Omit all pictures. Copy the rest of the material exactly.

● **Data**:
-------------------------

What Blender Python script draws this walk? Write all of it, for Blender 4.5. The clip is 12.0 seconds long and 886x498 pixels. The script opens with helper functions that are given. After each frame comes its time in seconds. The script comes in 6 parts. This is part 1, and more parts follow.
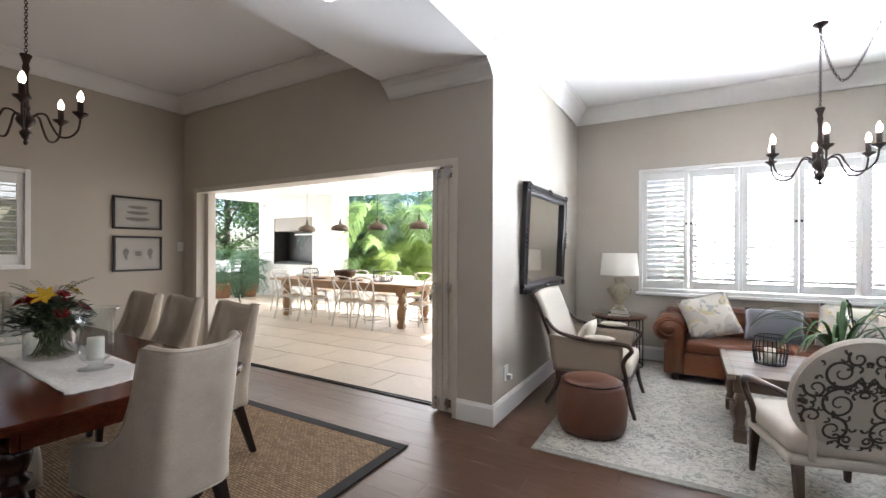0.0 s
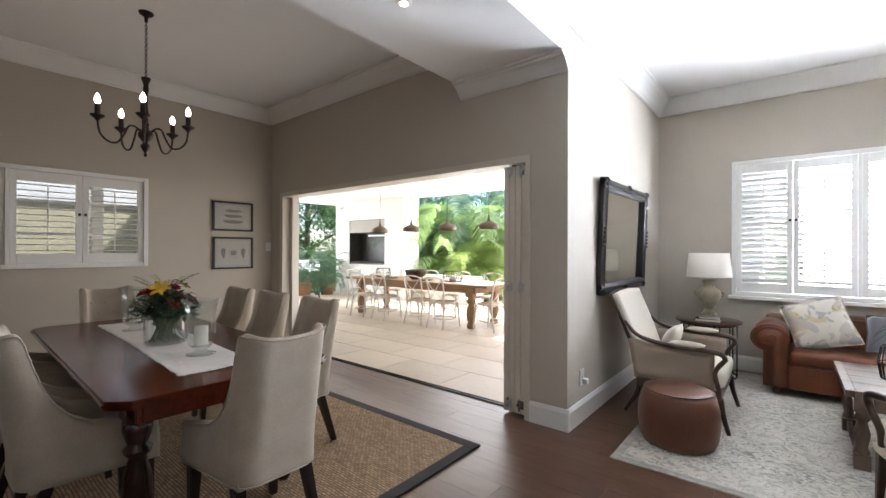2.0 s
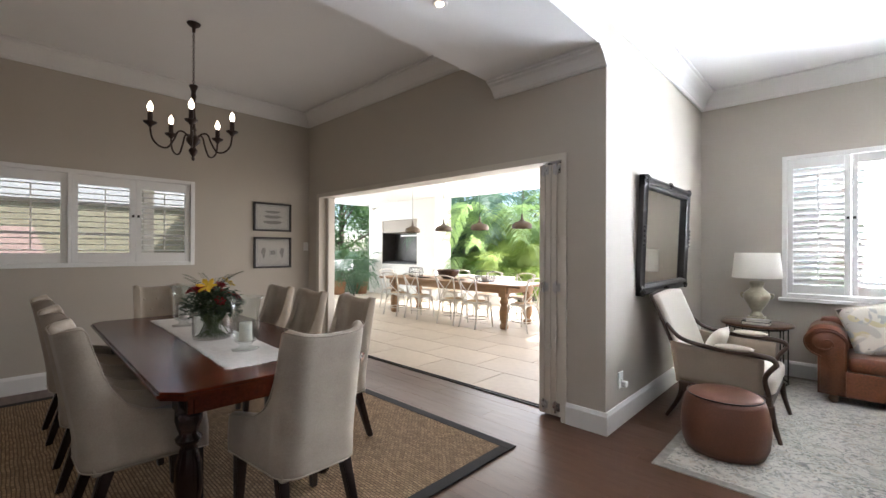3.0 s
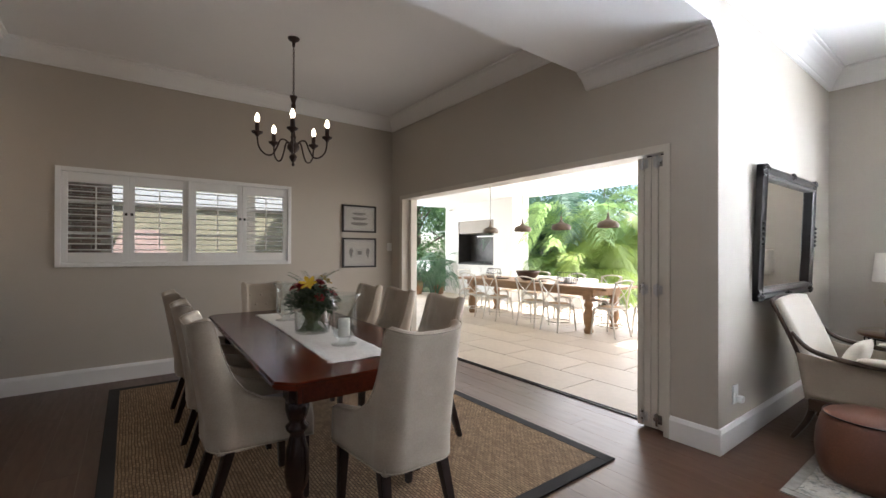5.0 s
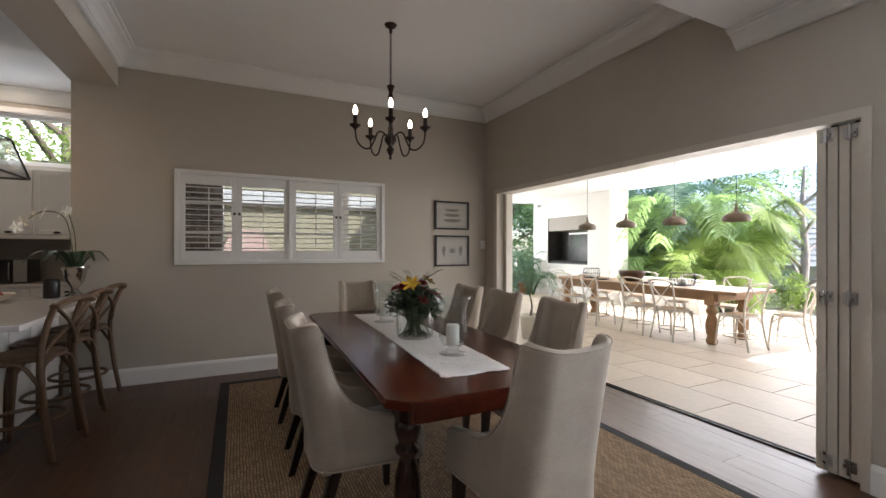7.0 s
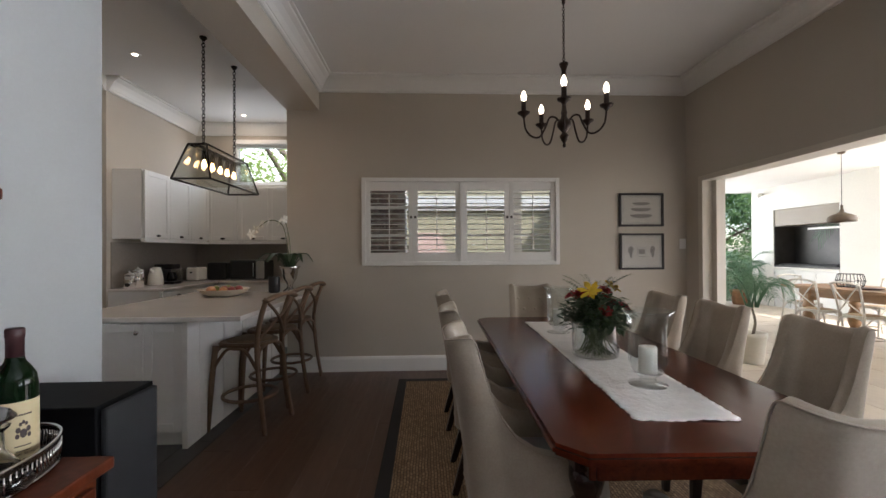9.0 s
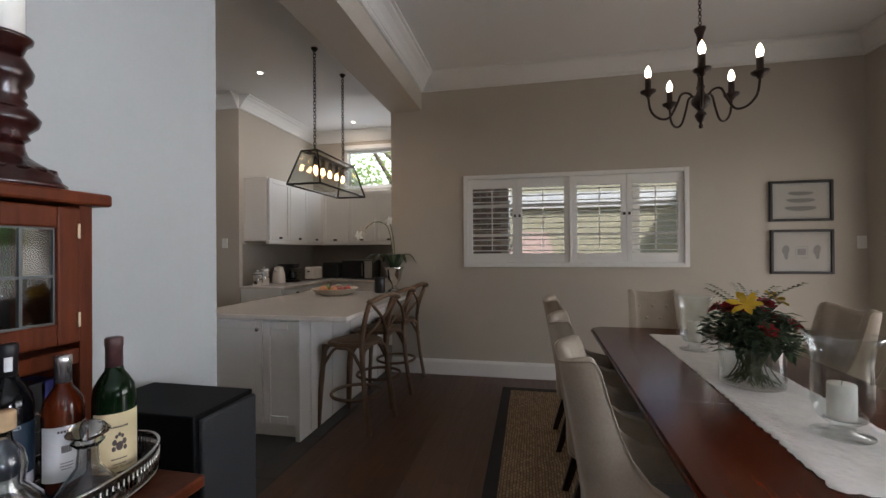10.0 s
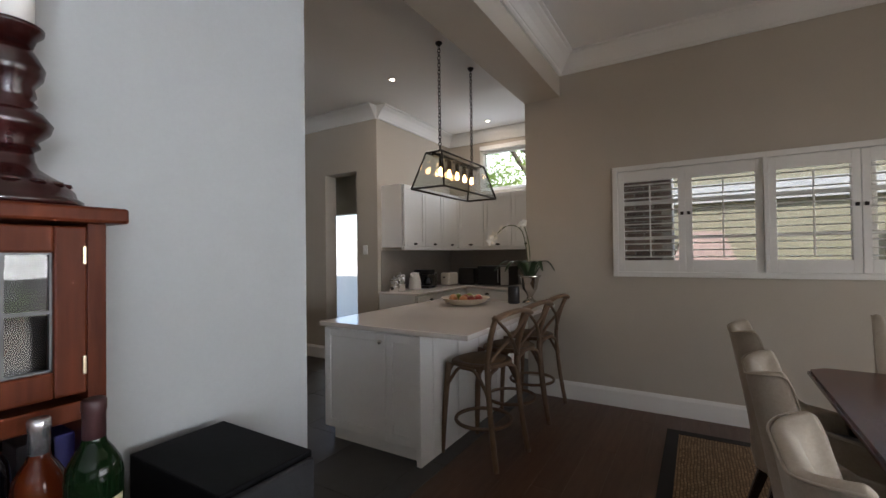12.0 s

-------------------------

● **Finished task**:
What Blender Python script draws this walk? Write all of it, for Blender 4.5. The clip is 12.0 seconds long and 886x498 pixels. The script opens with helper functions that are given. After each frame comes its time in seconds. The script comes in 6 parts. This is part 1, and more parts follow.
0.0 s
2.0 s
3.0 s
5.0 s
7.0 s
9.0 s
10.0 s
12.0 s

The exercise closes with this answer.